As a side note, from an encapsulation point of view, with the code you had, create should be a static method on TreeNode<T> (or even be renamed to TreeNode<T>.TreeNode(List<T>)), not a private method on KDistanceFromTreeLeaves<T>. Classes should be responsible for understanding their own representation.
Rewriting the algorithm
As I mentioned above, your algorithm is fine. The problem comes in the way it is presented.
I'd start by making kDistanceFromLeaf a static method that takes a tree as an argument rather than a method on a class whose only member is a tree. It sort of made sense with your code, since you transformed the tree passed to the constructor and so wanted to save the effort of transformation each time you called your algorithm. However, your transformation was simply a change in representation -- you don't do any additional computation. Thus, it makes more sense to abstract the algorithm away from the representation than to transform the data and make your algorithm depend on a single representation.
How about the return value? A List is ordered and may contain multiple copies of a given value. That doesn't really model our return value. What we really want to return is a Set -- this is an unordered collection that contains at most one copy of each value.
Next up is naming. What is items? Well, it's a list of the current node's ancestors. So let's call it ancestors. What about list? This is a list of the nodes that satisfy our condition. We could call it found or targets. visited is obviated by using a Set instead of a List.
Finally, comments. First, it is sensible to document the purpose of classes and methods using doc comments. Second, it is sometimes very useful to add comments that explain why code is written a certain way.
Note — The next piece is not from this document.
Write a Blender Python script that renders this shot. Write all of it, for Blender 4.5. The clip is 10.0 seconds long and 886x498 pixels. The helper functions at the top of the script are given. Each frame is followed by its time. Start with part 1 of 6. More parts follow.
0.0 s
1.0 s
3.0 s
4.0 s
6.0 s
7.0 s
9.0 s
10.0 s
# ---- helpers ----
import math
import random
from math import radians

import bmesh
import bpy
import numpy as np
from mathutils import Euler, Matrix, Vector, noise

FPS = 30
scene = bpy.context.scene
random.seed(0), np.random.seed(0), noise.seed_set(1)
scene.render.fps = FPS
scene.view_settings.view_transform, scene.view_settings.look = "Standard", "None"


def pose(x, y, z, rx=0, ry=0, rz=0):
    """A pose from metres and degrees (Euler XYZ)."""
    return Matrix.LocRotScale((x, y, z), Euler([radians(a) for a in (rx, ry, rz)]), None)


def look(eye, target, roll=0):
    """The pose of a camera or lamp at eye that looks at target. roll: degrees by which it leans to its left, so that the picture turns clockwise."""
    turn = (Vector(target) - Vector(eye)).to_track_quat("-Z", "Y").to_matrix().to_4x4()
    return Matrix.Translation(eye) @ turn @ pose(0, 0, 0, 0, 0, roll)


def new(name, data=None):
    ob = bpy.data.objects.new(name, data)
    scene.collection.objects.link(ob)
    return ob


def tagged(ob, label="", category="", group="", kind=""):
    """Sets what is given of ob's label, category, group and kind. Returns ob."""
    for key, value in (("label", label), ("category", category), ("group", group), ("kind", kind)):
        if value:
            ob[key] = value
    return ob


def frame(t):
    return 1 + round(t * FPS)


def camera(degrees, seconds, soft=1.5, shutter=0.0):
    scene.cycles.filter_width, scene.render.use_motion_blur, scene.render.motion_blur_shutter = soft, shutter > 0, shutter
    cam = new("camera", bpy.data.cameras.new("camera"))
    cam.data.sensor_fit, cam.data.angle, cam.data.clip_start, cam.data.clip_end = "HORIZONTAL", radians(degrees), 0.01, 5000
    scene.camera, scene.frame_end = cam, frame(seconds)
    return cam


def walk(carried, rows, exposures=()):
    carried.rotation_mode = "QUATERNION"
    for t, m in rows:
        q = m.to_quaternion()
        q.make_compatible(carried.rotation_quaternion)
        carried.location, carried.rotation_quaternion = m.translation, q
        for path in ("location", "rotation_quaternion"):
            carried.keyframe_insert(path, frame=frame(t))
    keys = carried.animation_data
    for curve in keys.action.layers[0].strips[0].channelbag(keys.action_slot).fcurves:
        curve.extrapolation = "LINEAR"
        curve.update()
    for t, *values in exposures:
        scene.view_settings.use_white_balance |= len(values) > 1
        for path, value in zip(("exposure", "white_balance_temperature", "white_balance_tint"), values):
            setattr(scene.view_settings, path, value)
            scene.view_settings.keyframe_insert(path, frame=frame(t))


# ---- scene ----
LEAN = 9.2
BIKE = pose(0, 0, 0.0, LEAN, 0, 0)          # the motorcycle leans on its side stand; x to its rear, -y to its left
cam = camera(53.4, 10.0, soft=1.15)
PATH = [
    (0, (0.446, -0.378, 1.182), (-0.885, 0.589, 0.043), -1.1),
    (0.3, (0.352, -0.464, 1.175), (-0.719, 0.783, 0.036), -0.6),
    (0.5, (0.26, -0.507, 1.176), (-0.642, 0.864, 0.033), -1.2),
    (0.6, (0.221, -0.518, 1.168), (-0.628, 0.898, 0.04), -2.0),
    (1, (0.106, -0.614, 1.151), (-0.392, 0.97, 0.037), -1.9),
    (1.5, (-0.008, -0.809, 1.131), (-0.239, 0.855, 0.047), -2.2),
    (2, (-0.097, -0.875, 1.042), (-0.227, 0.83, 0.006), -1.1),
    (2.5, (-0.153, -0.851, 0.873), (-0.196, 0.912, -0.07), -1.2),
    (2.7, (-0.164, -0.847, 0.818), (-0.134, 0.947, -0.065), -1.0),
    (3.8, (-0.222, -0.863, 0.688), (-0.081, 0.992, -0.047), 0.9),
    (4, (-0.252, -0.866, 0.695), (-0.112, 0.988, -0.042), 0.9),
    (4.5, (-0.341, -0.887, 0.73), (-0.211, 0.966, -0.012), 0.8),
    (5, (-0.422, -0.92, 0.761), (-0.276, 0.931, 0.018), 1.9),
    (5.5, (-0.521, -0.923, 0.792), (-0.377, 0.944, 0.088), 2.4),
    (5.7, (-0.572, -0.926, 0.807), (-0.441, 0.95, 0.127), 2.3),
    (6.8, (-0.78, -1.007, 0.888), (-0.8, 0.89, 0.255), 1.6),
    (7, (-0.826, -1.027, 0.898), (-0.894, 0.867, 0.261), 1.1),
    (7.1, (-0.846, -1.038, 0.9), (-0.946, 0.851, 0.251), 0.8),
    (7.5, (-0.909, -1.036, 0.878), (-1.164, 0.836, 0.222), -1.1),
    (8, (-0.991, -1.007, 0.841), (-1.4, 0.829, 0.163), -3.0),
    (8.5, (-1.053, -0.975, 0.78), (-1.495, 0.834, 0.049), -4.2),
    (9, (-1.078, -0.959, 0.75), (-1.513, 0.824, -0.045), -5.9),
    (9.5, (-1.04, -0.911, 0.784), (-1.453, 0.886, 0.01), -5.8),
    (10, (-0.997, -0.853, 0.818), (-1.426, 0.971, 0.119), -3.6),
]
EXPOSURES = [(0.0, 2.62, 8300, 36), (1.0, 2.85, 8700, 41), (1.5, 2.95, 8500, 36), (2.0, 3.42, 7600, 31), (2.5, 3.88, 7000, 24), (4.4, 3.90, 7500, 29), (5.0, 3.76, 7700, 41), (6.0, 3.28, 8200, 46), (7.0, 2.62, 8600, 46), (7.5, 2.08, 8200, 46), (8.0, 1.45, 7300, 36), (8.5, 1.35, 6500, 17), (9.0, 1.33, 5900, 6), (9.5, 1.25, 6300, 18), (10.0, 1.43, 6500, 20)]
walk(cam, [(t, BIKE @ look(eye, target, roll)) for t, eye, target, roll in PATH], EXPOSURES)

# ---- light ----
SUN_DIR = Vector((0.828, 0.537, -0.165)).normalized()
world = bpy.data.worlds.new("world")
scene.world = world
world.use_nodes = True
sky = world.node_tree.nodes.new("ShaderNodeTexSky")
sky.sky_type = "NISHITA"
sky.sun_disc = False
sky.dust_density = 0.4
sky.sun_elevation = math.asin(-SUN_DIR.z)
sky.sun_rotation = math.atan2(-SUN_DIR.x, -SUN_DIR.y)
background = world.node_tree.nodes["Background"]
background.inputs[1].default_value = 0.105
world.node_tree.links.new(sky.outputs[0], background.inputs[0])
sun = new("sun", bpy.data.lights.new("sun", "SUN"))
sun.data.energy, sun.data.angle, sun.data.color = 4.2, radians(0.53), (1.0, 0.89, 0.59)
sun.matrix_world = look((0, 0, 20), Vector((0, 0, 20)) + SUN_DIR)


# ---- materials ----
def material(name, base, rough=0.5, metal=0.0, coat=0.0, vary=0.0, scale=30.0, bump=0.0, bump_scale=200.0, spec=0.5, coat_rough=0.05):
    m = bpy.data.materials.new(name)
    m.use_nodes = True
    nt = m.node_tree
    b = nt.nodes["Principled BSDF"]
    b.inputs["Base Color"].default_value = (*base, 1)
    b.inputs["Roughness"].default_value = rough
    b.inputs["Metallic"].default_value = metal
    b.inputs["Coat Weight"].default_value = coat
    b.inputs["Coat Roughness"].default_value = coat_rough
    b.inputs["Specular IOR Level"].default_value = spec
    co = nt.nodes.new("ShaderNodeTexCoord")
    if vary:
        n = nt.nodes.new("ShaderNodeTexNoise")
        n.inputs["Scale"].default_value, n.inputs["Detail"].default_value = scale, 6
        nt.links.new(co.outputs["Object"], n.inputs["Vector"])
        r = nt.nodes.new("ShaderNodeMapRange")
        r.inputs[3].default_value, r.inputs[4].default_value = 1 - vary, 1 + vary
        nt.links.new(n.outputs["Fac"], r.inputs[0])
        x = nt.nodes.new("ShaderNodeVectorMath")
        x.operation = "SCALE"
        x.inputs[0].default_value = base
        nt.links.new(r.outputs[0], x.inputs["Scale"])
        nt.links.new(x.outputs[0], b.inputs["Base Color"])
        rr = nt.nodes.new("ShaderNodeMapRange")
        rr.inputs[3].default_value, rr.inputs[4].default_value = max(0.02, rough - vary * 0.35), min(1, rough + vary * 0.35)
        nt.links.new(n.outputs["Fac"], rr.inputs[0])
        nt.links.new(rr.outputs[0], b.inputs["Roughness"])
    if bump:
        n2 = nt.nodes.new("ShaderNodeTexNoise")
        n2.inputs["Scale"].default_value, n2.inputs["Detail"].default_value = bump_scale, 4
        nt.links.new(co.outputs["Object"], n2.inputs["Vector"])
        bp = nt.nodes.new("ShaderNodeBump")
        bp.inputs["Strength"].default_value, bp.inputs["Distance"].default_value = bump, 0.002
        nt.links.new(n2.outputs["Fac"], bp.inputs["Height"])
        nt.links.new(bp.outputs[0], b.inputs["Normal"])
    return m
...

With all that in mind, here's another whack at implementing the algorithm:
/** Collects implementations of interview questions */ class InterviewProblems { /** * Given a tree, determines which nodes are exactly k distance from * a leaf node (that is, nodes that are k levels above a leaf node). */ public static <T> Set<T> kDistanceFromLeaf( IterableTree<T> tree, int k) { Set<T> found = new HashSet<>(); if (tree == null || tree.isEmpty()) return found; computeKDistanceFromLeaf(tree.getRoot(), k, new ArrayList<T>(), found); return found; } private static <T> boolean isLeafNode(IterableTree<T>.Iterator node) { return !node.hasLeft() && !node.hasRight(); } /** Recursive helper function for {@link #kDistanceFromLeaf}. */ private static <T> void computeKDistanceFromLeaf( IterableTree<T>.Iterator node, int k, List<T> ancestors, Set<T> found) { ancestors.add(node.getValue()); // If this is a leaf node, its kth ancestor should be added to found. if (isLeafNode(node) && ancestors.size() > k) { found.add(ancestors.get(ancestors.size() - 1 - k)); } if (node.hasLeft()) computeKDistanceFromLeaf(node.getLeft(), k, ancestors, found); if (node.hasRight()) computeKDistanceFromLeaf(node.getRight(), k, ancestors, found); ancestors.remove(ancestors.size() - 1); } }
Minor comments
You use final a lot for local variables. That's fine (and as someone who uses C++ a lot, I certainly understand the instinct). However, a more common Java style is only to mark local variables final when they are to be used by inner classes. final is not nearly as useful as C++'s const and the cost-benefit tradeoff (cost: final is sprinkled liberally through the code; benefit: you know that the reference won't be reassigned, but not that the objects won't be modified) is less in favor of adding final in Java than const in C++.
Yay unit tests! One question: You've given an example in the problem description -- why not write a unit test that confirms that the code correctly works the example?
A final comment: I haven't compiled, much less tested, the code in this example, so use it with care and let me know if you have any questions!